_SHORT TASK:_ Please repeat, exactly and with nothing added, the lines running from the line that contains "Continue the Blender" to the line that contains "return h, own, own2, ox, oy", both lines included.

_DATASET CONTENT:_
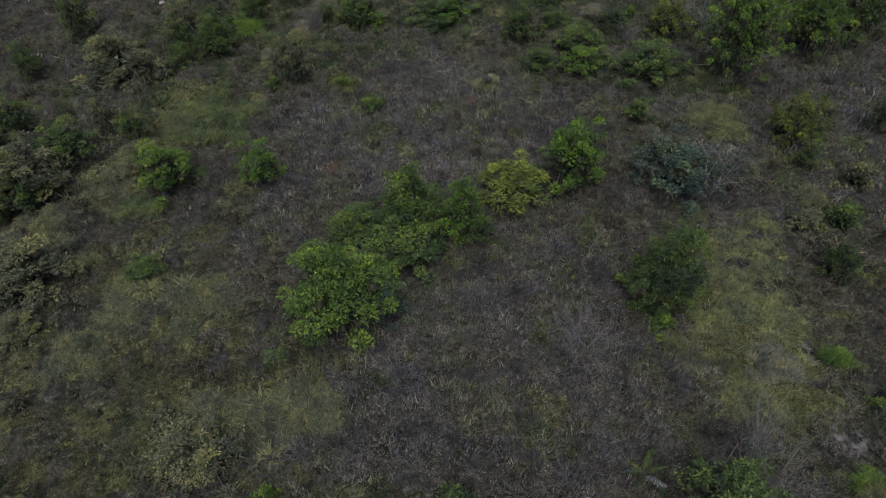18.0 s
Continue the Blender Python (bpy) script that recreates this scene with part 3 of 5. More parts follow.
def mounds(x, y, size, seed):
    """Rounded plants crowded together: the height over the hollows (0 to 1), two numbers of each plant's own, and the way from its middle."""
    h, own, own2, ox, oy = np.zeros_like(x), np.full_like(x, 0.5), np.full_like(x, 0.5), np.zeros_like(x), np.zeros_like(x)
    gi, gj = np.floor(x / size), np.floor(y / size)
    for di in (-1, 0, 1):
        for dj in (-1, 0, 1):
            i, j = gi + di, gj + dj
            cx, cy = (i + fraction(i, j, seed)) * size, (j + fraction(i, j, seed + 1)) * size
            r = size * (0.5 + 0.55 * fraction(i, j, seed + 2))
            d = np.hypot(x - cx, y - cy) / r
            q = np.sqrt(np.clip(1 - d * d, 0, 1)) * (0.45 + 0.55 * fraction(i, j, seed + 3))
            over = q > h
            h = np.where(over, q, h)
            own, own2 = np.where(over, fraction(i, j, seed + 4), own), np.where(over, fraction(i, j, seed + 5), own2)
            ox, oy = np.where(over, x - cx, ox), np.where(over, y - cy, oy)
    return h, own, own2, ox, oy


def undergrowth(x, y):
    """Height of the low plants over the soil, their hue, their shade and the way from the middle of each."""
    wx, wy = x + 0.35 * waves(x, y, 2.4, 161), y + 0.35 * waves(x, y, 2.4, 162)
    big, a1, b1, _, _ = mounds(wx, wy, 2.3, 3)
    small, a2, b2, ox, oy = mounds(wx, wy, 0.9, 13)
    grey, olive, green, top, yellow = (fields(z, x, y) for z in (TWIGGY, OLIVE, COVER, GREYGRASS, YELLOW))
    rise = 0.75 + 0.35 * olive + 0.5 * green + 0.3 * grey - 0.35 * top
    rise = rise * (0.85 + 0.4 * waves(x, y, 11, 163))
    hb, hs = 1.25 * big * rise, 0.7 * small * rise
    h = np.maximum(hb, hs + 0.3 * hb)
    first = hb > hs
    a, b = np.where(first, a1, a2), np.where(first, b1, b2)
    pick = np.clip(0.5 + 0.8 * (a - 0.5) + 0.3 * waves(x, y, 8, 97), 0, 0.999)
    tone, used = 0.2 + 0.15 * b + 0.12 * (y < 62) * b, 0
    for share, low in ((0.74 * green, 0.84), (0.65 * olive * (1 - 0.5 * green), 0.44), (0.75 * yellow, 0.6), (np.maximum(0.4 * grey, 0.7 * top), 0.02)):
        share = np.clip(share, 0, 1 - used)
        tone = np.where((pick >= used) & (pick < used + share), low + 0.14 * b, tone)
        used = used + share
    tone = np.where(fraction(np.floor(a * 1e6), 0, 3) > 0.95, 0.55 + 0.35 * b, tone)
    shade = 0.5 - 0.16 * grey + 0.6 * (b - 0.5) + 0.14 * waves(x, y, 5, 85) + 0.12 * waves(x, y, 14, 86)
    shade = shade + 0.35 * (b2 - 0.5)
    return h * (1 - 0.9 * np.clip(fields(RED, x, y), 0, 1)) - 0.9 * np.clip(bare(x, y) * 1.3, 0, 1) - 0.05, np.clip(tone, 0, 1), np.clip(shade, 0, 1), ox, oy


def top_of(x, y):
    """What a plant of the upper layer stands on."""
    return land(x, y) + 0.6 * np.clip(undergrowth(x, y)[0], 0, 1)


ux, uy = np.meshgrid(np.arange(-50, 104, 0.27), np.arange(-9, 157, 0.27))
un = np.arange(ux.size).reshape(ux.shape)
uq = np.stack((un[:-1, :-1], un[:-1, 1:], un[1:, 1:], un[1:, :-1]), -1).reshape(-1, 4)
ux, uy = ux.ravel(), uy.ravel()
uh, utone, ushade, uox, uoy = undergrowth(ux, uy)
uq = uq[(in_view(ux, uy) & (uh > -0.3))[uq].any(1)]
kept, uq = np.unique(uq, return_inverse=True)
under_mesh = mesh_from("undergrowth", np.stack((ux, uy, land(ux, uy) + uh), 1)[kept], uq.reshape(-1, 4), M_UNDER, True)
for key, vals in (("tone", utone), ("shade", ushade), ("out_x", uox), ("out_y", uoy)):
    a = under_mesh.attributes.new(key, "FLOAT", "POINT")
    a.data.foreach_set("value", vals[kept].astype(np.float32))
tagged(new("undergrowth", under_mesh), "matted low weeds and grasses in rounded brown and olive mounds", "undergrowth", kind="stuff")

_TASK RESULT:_
Continue the Blender Python (bpy) script that recreates this scene with part 3 of 5. More parts follow.
def mounds(x, y, size, seed):
    """Rounded plants crowded together: the height over the hollows (0 to 1), two numbers of each plant's own, and the way from its middle."""
    h, own, own2, ox, oy = np.zeros_like(x), np.full_like(x, 0.5), np.full_like(x, 0.5), np.zeros_like(x), np.zeros_like(x)
    gi, gj = np.floor(x / size), np.floor(y / size)
    for di in (-1, 0, 1):
        for dj in (-1, 0, 1):
            i, j = gi + di, gj + dj
            cx, cy = (i + fraction(i, j, seed)) * size, (j + fraction(i, j, seed + 1)) * size
            r = size * (0.5 + 0.55 * fraction(i, j, seed + 2))
            d = np.hypot(x - cx, y - cy) / r
            q = np.sqrt(np.clip(1 - d * d, 0, 1)) * (0.45 + 0.55 * fraction(i, j, seed + 3))
            over = q > h
            h = np.where(over, q, h)
            own, own2 = np.where(over, fraction(i, j, seed + 4), own), np.where(over, fraction(i, j, seed + 5), own2)
            ox, oy = np.where(over, x - cx, ox), np.where(over, y - cy, oy)
    return h, own, own2, ox, oy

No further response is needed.